Tartan vs Plaid: Why These Terms Aren’t Interchangeable

Americans casually call any crisscross pattern “plaid,” but textile historians and Scottish traditionalists cringe at this linguistic laziness. The distinction between tartan and plaid isn’t pedantic. It’s cultural, technical, and historically significant in ways that matter beyond semantics.

Tartan: The Woven Language of Clans

Tartan is a specific woven design where colored threads intersect at right angles, creating distinctive patterns that identify Scottish clans, families, and regions. Each tartan has a precise “sett,” the repeating sequence of thread colors and counts that must be replicated exactly. The Scottish Register of Tartans officially documents thousands of patterns, each with specific histories and usage rights that clans take seriously.

The weaving technique matters critically. Authentic tartan is woven, not printed, with the pattern emerging from the actual structure of interlaced threads. This means the design appears identical on both sides of the fabric, a key authenticity marker. The thread count and color sequence in tartans carry meaning, with some patterns restricted to clan members or special occasions.

Plaid: The Garment, Not the Pattern

Here’s where confusion multiplies: in Scotland, “plaid” originally referred to a garment, specifically, the large cloth worn over the shoulder as part of traditional Highland dress. The modern kilt evolved from the “féileadh mór” (great wrap), which consisted of pleated tartan fabric worn as a whole body garment.

When Scottish immigrants brought their textiles to North America, “plaid” somehow transferred from the garment to the pattern itself. This linguistic shift frustrates purists who insist that “plaid” should describe the clothing item, not the crisscross design.

Why Americans Say Plaid

In contemporary American usage, “plaid” has become a catch all term for any checked or crisscross pattern, whether it’s authentic Scottish tartan, buffalo check flannel, or generic printed fabric. This broader definition includes patterns with no cultural significance or regulated structure, just intersecting lines creating boxes.
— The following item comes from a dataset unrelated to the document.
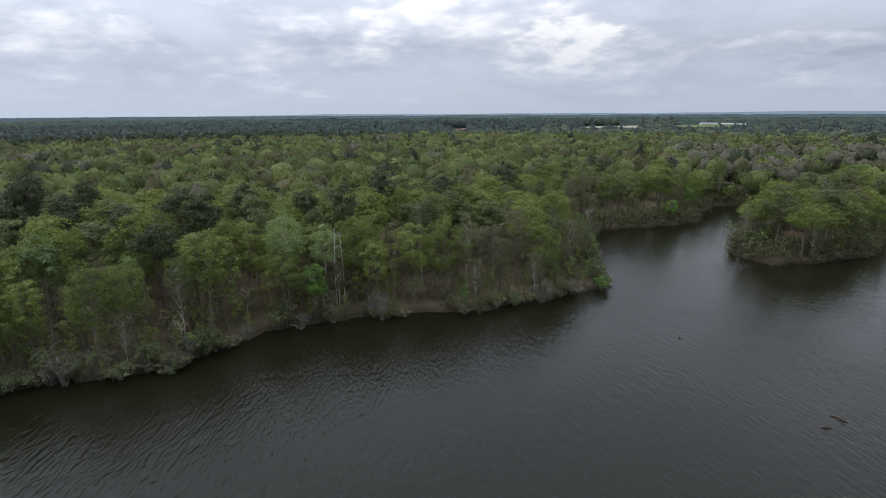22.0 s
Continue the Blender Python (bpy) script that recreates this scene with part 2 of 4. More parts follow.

Fashion brands contribute to this confusion by labeling everything from punk rock trousers to preppy school uniforms as “plaid,” regardless of authentic tartan connections. The word has essentially split into two meanings: the historically specific Scottish garment and the generalized American descriptor for checked patterns.

When Precision Matters

For casual fashion purposes, the distinction rarely matters. But when dealing with Scottish heritage, clan gatherings, or traditional Highland dress, using correct terminology shows cultural respect. If you’re wearing Black Watch or Royal Stewart tartan, call it tartan. If it’s just red and black flannel from a camping store, plaid works fine.

The key takeaway: all tartans can be called plaid in American English, but not all plaids qualify as tartans. One is heritage with rules. The other is aesthetic freedom. Know which you’re wearing.